同様に五里霧中の道中を歩む指揮官がもう1人。巨人の原辰徳監督(64)である。3年ぶりのリーグ優勝、11年ぶりの日本一が至上命題のチームに悩みが尽きない。スポーツ紙デスクが苦しい内情を明かす。
「開幕投手を未知数と言ってもいい新外国人のビーディ(29)に託さざるを得ない前代未聞の“投壊”ですよ。開幕投手が内定していた菅野智之(33)は、右ヒジのハリを訴えて開幕メンバーから外れる体たらく。それだけに、原監督は『アイツには全部任せていたのによ!』と周囲に怒りを爆発させているみたい。
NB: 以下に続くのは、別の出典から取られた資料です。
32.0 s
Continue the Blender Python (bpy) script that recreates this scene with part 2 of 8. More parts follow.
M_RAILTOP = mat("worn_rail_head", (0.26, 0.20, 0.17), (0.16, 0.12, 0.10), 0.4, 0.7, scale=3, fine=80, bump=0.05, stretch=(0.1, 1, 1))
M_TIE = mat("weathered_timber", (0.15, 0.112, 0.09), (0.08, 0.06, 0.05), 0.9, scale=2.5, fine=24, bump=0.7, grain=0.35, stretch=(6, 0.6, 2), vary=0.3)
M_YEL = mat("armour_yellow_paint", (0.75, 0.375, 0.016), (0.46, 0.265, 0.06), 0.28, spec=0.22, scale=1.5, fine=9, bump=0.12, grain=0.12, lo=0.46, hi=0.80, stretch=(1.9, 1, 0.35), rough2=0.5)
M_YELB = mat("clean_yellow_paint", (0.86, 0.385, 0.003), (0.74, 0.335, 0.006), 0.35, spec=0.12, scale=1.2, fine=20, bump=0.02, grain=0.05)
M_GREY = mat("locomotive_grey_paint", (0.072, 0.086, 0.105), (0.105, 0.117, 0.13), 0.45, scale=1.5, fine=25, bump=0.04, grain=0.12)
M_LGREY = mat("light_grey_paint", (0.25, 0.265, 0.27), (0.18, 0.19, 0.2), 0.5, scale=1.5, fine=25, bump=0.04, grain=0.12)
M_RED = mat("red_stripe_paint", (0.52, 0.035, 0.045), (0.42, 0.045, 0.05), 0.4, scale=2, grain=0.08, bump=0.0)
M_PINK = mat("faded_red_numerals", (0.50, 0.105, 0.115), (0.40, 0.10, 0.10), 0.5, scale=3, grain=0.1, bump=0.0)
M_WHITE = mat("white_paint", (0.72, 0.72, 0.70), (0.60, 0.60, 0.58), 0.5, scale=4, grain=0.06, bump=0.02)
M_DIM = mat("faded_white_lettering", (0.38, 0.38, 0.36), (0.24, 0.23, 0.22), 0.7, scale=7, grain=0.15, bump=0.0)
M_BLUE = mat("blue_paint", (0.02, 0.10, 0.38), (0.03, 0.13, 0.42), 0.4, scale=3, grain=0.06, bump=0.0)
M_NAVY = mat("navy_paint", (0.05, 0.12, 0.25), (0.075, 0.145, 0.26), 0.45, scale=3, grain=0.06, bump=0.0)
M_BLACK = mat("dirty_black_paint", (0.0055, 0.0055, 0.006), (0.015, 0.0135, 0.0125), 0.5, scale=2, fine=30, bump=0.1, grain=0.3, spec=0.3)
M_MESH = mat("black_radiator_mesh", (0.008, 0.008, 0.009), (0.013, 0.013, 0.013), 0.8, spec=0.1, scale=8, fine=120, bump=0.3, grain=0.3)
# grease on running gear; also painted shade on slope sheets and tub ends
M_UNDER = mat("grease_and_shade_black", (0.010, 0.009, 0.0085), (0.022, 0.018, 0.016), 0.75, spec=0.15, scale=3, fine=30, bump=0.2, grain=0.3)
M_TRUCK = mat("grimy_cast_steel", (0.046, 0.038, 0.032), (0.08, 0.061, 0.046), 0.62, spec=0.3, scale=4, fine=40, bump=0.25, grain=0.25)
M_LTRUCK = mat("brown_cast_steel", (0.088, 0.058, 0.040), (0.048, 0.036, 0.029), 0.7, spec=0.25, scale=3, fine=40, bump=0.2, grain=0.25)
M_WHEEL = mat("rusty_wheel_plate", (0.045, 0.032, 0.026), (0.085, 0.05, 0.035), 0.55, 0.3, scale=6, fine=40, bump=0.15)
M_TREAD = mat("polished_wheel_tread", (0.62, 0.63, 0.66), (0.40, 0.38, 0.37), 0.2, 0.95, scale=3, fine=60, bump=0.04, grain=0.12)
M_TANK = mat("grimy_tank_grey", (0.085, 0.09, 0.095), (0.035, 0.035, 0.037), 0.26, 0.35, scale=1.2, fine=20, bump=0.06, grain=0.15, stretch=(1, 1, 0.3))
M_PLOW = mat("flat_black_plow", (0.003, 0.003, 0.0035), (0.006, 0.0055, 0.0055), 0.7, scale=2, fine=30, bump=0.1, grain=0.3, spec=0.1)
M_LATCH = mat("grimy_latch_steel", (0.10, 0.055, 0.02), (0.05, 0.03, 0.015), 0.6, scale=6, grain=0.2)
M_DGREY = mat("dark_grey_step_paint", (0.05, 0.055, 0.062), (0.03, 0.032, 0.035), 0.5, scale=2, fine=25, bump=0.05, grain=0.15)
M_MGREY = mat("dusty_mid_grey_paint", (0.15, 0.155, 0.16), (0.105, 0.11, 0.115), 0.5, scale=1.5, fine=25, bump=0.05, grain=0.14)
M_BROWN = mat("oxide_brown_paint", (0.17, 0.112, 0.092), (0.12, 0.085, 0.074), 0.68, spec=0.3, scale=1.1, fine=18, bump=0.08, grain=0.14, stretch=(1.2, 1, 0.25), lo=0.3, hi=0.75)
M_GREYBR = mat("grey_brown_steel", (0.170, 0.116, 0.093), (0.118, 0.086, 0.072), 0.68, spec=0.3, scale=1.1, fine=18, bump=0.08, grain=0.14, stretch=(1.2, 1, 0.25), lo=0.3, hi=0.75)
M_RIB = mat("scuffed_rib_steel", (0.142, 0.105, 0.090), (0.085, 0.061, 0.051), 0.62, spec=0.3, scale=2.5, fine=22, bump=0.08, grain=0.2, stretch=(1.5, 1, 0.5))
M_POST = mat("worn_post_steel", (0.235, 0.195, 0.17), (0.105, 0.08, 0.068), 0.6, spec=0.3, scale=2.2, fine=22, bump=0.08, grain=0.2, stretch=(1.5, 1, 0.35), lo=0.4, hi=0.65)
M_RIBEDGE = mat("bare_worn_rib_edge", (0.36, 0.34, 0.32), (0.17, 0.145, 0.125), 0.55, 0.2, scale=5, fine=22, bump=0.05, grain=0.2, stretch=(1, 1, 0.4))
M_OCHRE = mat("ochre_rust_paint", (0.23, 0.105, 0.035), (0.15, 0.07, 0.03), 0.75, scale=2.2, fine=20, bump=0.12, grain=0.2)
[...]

ローテ候補だった山崎伊織(24)と堀田賢慎(21)の調整が出遅れているのもイライラの一端でしょう。昨オフに2人を宮古島の自主トレに同行させた、菅野の管理責任まで問われているんだとか」
そんな中、開幕を前日に控えた30日、異例の人事異動が発令された。球界OBが続ける。
「久保康生巡回投手コーチ(64)と石井昭男巡回打撃コーチ(67)が1軍に配置転換されました。表向きは、巡回コーチの登録では1軍ベンチに入れないため、イレギュラーに備えて登録を変更しただけのようです。ただし久保コーチは同郷、石井コーチは高校・大学の先輩という“縁故”。原監督の意向でチームに引っ張ってきた腹心です。それだけに、『コーチの誰かが粛清されるのでは‥‥』と選手たちの間にも不安の声が上がっています」
その兆しを察知してか、今季から名誉職に追いやられた桑田真澄ファーム総監督(55)への風当たりが強くなっている。
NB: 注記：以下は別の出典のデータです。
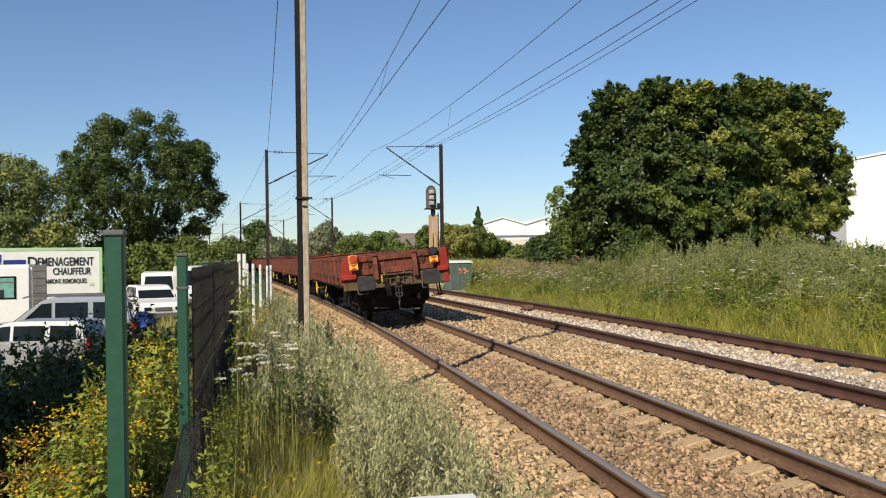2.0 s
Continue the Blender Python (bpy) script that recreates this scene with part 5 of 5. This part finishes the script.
    tagged(sp.ob("climbing_plants", [M["nettle"], M["stalk"]]), "dry brown climbers tangled over the dark fence", "climbing plant", kind="stuff")


def build_left_weeds():
    """The overgrown slope beyond the open fence bay."""
    sp = Soup()
    b, s, u = scatter(230, 2.6, 6.6, -7.6, -4.3)
    keep = b[:, 0] > -3.45 - 0.285 * b[:, 1]
    bushy_weeds(sp, b[keep], 0.98, 300, 0.024, 0.22, 0, 1, 0.7, 0.3, 2.4, 6)
    b, s, u = scatter(150, 2.2, 6, -6.0, -4.35)
    bushy_weeds(sp, b, 0.42, 130, 0.042, 0.5, 0, 1, 0.9, long=1.25)
    mounds(sp, 22, 2.4, 4.6, -5.2, -4.4, 0.7, 0.6, 620, 0.036, 0)
    mounds(sp, 26, 4.0, 5.9, -5.0, -4.4, 0.55, 0.85, 700, 0.023, 0)
    # tall shoots close behind the open bay
    b, s, u = scatter(60, 4.9, 8.0, -4.72, -4.25)
    bushy_weeds(sp, b, 1.30, 300, 0.020, 0.16, 0, 1, 0.75, 0.2, 2.4, 6)
    mounds(sp, 14, 4.6, 7.2, -4.7, -4.3, 0.45, 1.0, 620, 0.022, 0)
    # bramble at the near end of the hollow
    b, s, u = scatter(60, 2.9, 4.4, -5.6, -4.5)
    for q in b[b[:, 0] < -3.45 - 0.335 * b[:, 1]][:16]:
        leaf_cloud(sp, (q[0], q[1], q[2] + 0.45), (0.22, 0.24, 0.55), 260, 0.040, 0, 10, 0.42, 0, 0.4, 2.0, 0.15)
    tagged(sp.ob("tansy_plants", [M["nettle"], M["stalk"]]), "tall leafy tansy and bramble on the slope", "weeds", kind="stuff")
    sp = Soup()
    b, s, u = scatter(20, 4.6, 7.4, -4.7, -4.3)
    flowers(sp, b, 1.30, 0, 2, 75, 0.008, 0.06)
    b, s, u = scatter(20, 3.8, 6.0, -5.0, -4.35)
    flowers(sp, b, 1.0, 0, 2, 60, 0.008, 0.06)
    b, s, u = scatter(16, 3.4, 6.6, -5.2, -4.3)
    flowers(sp, b, 0.95, 1, 2, 70, 0.008, 0.06)
    b, s, u = scatter(14, 3.4, 6.4, -5.0, -4.3)
    flowers(sp, b, 0.85, 0, 2, 40, 0.008, 0.05)
    b, s, u = scatter(9, 5.5, 8, -6.2, -5.2)
    flowers(sp, b, 1.35, 3, 2, 40, 0.007, 0.05)
    tagged(sp.ob("tansy_flowers", [M["gold"], M["rustfl"], M["stalk"], M["pink"]]), "clusters of yellow and browning tansy flowers", "flowers", kind="stuff")
    # nettles that stand dark against the parked cars
    sp = Soup()
    b, s, u = scatter(150, 6.6, 8.2, -9.5, -4.7)
    bushy_weeds(sp, b, 1.5, 260, 0.030, 0.13, 0, 1, 0.8, long=2.0, droop=0.6)
    b, s, u = scatter(100, 8.2, 13, -10, -5.0)
    bushy_weeds(sp, b, 1.72, 200, 0.030, 0.10, 0, 1, 0.8, long=2.0, droop=0.6)
    b, s, u = scatter(260, 12, 27, -11.5, -5.0)
    bushy_weeds(sp, b, 0.65, 80, 0.06, 0.2, 0, 1, 0.8, long=1.8, droop=0.4)
    mounds(sp, 44, 6.8, 9.5, -9.5, -4.9, 0.9, 1.4, 460, 0.042, 0)
    mounds(sp, 34, 9.5, 15, -10.5, -5.2, 1.1, 1.1, 420, 0.06, 0)
    tagged(sp.ob("nettles", [M["leaf_dark"], M["stalk"]]), "tall dark nettles between the fence and parked cars", "weeds", kind="stuff")
    sp = Soup()
    b, s, u = scatter(16000, 14, 70, -16, -4.8)
    grass(sp, b, 0.30, 0.012, 0)
    b, s, u = scatter(9000, 14, 70, -16, -4.8)
    grass(sp, b, 0.32, 0.012, 1)
    tagged(sp.ob("lot_grass", [M["grass"], M["straw"]]), "dry rough grass of the car park", "grass", kind="stuff")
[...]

「その肩書き通りにファームの選手を指導する日々ですが、ある時、コーチ陣を集めてのミーティングで各選手たちの情報のすり合わせをしたらしいのです。ところが、球団スタッフから『勝手なことはしないでください!』ときつく注意されたそうです。原監督と対立して閑職に飛ばされた経緯があるだけに、警戒されているのでしょう。ついには“団結権”すら剥奪されてしまった」(球界OB)
とはいえ、原・全権監督の独裁政治はいつまで持つか。例年にないほど解説者たちの予想も芳しくない。Bクラスと見立てられたチームは、あらぬ憶測が飛び交うまでに迷走していた。そんなチームの救世主として急浮上しているのが、日本代表を世界一に導いた栗山英樹監督(61)である。原監督の信奉者として知られ、両監督間で選手の行き来も活発だった。
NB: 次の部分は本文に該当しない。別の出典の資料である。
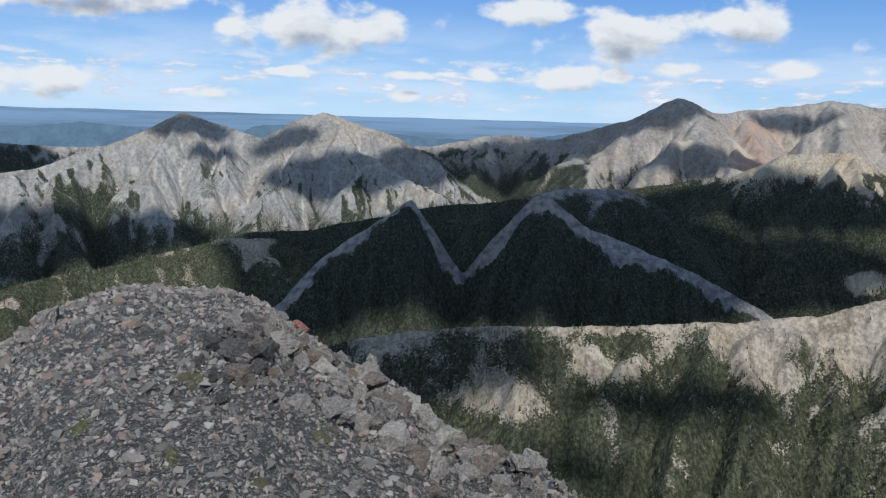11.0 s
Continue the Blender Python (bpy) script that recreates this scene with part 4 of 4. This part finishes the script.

「原監督をサポートするGM職としての招へいです。19年シーズンに原監督が就任してからは『全権監督』として編成部門の統括も兼ねてきましたが、近年はFA選手などへの下交渉を担ってきた大手メディアの“懐刀”X氏も球界への影響力が薄れてしまいました。その点、大谷やダルビッシュ有(36)らをみずから口説いてドリームチームを作った、栗山監督ならばGMとしての手腕を疑う余地はない。5月の契約満了をもって打診する方向で計画が進められているといいます」(スポーツ紙デスク)
実は、栗山監督としても渡りに船のようで、
「21年に日本ハムの監督退任後、同チームのGMに就任するのが既定路線でした。ところが後任監督候補だった、稲葉篤紀GM(50)に問題が発生。一部で報じられた稲葉夫人と複数選手の夫人間で起こったトラブルの影響で、選手の心が離れてしまっていた。と同時に人脈にも乏しく、コーチを集めるのにも四苦八苦。結局、次期監督候補のまま、吉村浩常務取締役チーム統括本部長(58)のもとでGMに就くこととなり、栗山氏が宙に浮いたんです。原監督の首に鈴を付け、暴走を止めたい選手にとっては適した人選となるでしょう」(球界OB)
今年6月からはWBC世界一コンビで“セ界制覇”を目指すか。